#### Data extract

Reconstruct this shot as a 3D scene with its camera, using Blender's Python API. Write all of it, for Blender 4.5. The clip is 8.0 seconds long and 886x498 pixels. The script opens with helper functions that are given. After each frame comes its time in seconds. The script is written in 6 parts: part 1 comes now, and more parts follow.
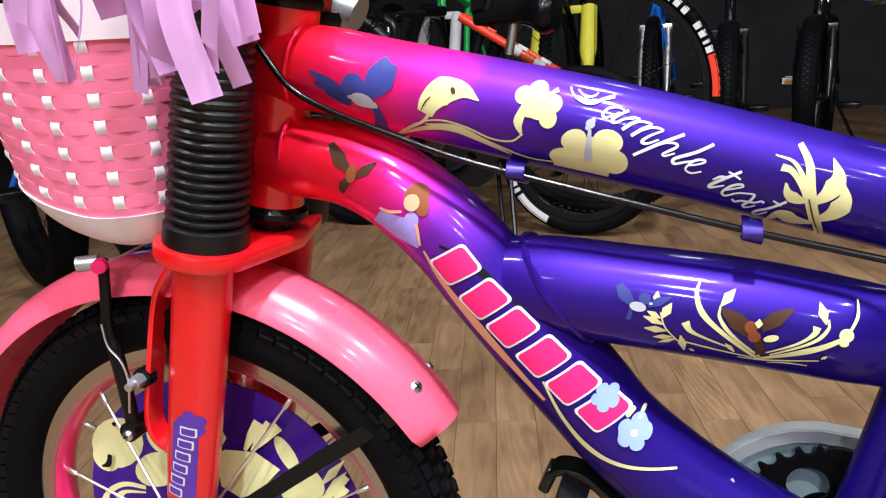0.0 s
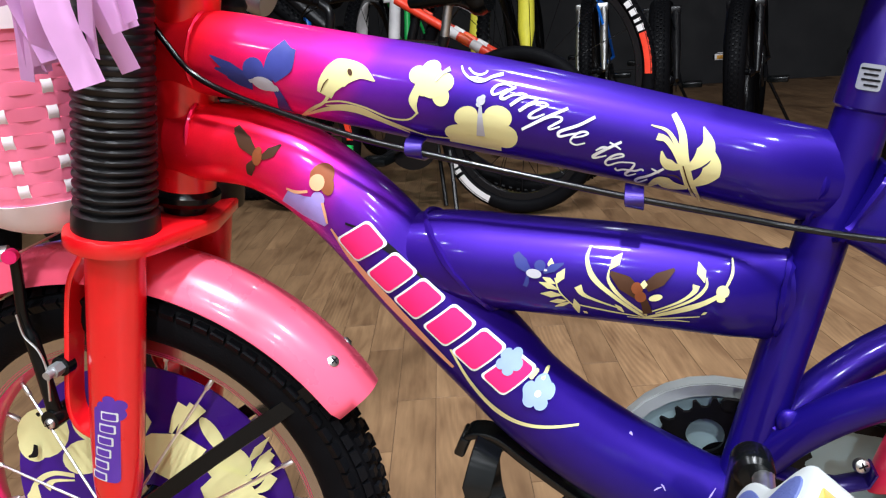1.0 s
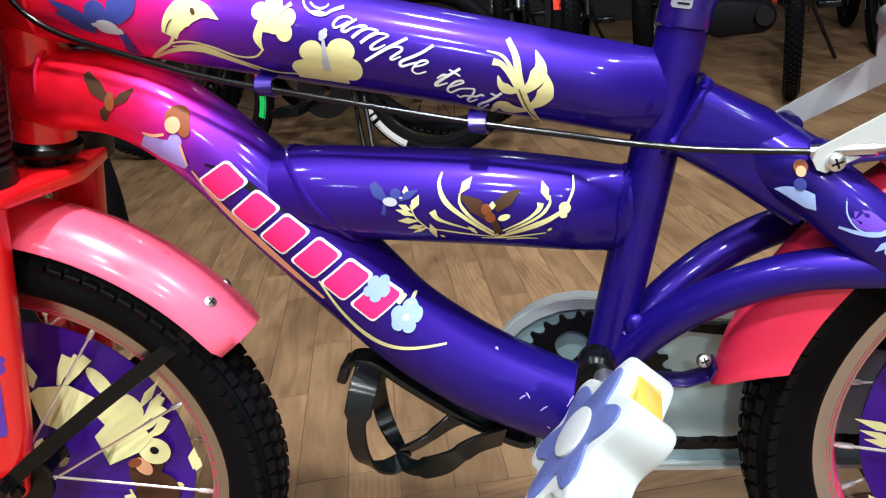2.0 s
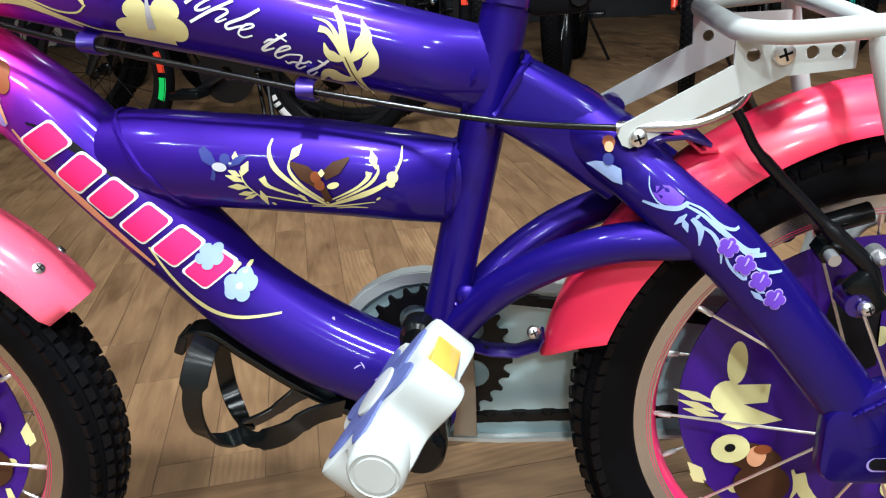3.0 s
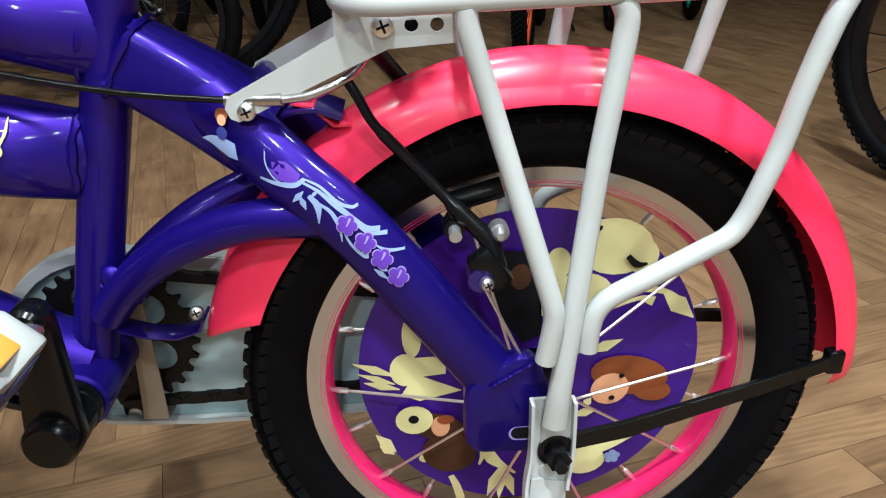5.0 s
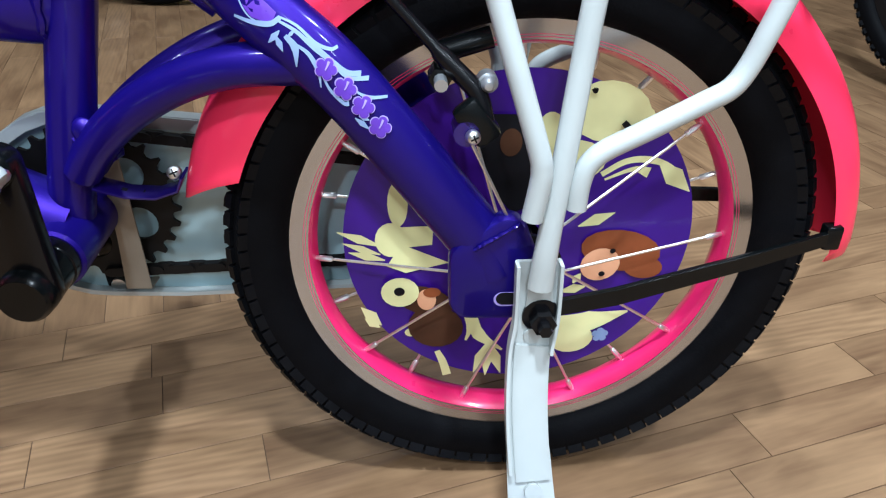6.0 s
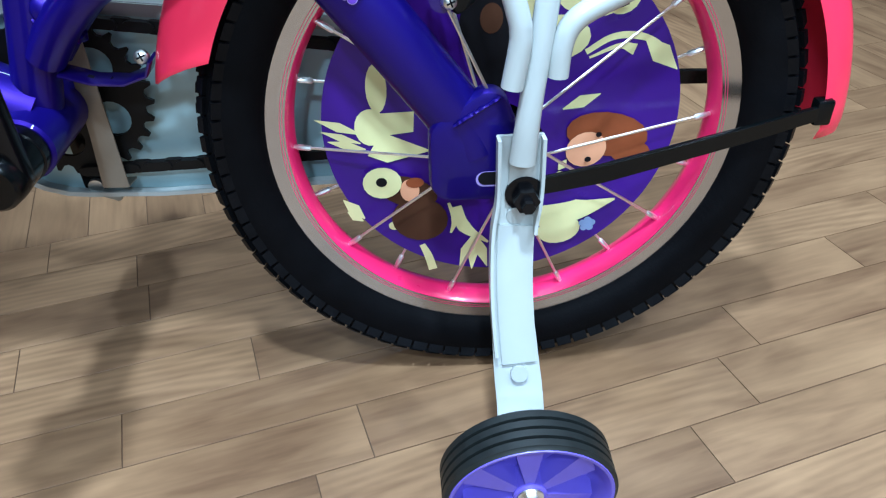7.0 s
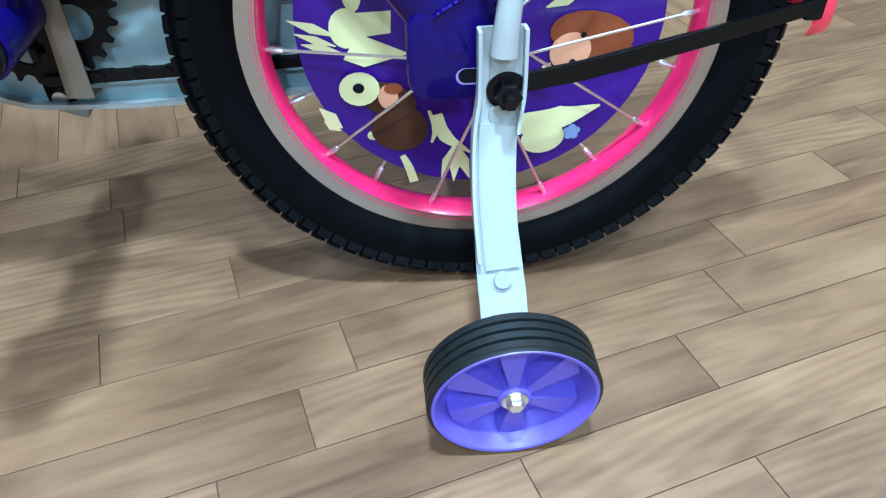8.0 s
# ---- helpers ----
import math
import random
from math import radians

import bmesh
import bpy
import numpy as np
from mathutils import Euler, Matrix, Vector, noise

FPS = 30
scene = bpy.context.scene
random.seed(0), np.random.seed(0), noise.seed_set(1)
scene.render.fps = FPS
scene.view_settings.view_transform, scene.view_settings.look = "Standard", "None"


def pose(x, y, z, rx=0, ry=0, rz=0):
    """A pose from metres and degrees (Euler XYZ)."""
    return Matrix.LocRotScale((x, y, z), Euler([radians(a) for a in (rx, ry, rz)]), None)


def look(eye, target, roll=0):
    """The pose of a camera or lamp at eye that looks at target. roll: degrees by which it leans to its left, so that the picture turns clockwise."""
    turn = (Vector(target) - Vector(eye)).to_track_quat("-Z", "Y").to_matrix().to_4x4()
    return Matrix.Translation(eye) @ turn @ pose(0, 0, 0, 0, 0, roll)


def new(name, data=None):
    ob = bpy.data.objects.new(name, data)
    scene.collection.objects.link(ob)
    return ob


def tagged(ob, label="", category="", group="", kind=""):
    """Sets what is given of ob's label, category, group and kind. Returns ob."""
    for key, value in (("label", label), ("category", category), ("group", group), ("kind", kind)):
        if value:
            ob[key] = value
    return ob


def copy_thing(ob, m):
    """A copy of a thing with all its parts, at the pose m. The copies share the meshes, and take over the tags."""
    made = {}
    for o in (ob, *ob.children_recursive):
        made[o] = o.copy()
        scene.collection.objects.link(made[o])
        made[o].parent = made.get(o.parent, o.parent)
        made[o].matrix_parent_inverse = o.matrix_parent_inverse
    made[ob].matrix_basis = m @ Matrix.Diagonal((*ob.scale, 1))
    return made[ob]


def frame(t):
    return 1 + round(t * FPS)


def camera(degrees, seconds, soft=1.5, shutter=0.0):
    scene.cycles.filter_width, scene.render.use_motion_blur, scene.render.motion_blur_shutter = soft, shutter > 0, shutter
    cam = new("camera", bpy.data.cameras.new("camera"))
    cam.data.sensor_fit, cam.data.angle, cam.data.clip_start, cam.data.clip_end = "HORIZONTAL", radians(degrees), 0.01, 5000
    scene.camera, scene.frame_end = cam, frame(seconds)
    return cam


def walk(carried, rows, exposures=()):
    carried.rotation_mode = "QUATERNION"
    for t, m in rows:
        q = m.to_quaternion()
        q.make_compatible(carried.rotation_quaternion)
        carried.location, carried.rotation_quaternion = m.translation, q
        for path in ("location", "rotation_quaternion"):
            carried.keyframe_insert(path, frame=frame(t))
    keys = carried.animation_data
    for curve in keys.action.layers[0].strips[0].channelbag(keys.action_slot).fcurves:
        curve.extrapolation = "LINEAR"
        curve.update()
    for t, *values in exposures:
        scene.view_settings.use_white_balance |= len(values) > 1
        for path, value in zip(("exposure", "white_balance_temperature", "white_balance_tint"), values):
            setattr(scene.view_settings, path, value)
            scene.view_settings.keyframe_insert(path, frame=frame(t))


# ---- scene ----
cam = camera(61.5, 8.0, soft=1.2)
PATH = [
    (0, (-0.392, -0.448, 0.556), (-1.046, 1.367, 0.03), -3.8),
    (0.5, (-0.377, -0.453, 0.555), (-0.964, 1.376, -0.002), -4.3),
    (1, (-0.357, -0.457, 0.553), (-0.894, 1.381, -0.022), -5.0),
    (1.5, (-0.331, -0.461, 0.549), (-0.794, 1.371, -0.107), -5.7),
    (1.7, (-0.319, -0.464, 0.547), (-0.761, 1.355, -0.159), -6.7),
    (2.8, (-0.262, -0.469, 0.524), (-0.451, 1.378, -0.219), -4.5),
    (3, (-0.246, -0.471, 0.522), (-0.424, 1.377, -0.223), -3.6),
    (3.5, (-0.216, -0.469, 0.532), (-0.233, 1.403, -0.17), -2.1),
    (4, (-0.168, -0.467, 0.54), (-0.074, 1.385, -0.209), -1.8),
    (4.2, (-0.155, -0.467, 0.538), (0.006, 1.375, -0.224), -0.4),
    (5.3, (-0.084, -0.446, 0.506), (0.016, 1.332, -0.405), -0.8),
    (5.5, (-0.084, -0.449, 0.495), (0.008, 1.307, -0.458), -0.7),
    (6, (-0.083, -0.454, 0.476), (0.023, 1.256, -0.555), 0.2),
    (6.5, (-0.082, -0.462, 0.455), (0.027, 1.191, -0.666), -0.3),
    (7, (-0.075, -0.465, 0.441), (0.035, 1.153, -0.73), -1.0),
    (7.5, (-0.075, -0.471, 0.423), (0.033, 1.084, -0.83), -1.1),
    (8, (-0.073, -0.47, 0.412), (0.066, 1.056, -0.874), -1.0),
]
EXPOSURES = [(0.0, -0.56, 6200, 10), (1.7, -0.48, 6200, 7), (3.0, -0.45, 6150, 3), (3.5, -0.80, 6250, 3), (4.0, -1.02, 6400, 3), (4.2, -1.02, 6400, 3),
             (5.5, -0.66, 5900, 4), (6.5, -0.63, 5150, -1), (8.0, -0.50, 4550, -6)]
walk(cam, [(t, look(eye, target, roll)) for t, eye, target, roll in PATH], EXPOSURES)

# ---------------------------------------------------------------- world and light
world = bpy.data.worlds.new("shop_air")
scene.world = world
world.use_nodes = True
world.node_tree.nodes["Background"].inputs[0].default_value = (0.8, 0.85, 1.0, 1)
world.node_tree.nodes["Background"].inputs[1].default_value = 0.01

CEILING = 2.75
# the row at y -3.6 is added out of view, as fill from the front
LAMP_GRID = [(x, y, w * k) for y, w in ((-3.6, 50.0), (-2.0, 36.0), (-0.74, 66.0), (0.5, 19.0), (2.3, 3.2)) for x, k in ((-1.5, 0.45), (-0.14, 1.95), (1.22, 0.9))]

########

▸ What you should do: Give back exactly the lines running from the line that contains "for t, m in" through the line that contains "scene.view_settings.keyframe_insert(path, frame=frame(t))", and nothing outside them.

▸ Reply:
    for t, m in rows:
        q = m.to_quaternion()
        q.make_compatible(carried.rotation_quaternion)
        carried.location, carried.rotation_quaternion = m.translation, q
        for path in ("location", "rotation_quaternion"):
            carried.keyframe_insert(path, frame=frame(t))
    keys = carried.animation_data
    for curve in keys.action.layers[0].strips[0].channelbag(keys.action_slot).fcurves:
        curve.extrapolation = "LINEAR"
        curve.update()
    for t, *values in exposures:
        scene.view_settings.use_white_balance |= len(values) > 1
        for path, value in zip(("exposure", "white_balance_temperature", "white_balance_tint"), values):
            setattr(scene.view_settings, path, value)
            scene.view_settings.keyframe_insert(path, frame=frame(t))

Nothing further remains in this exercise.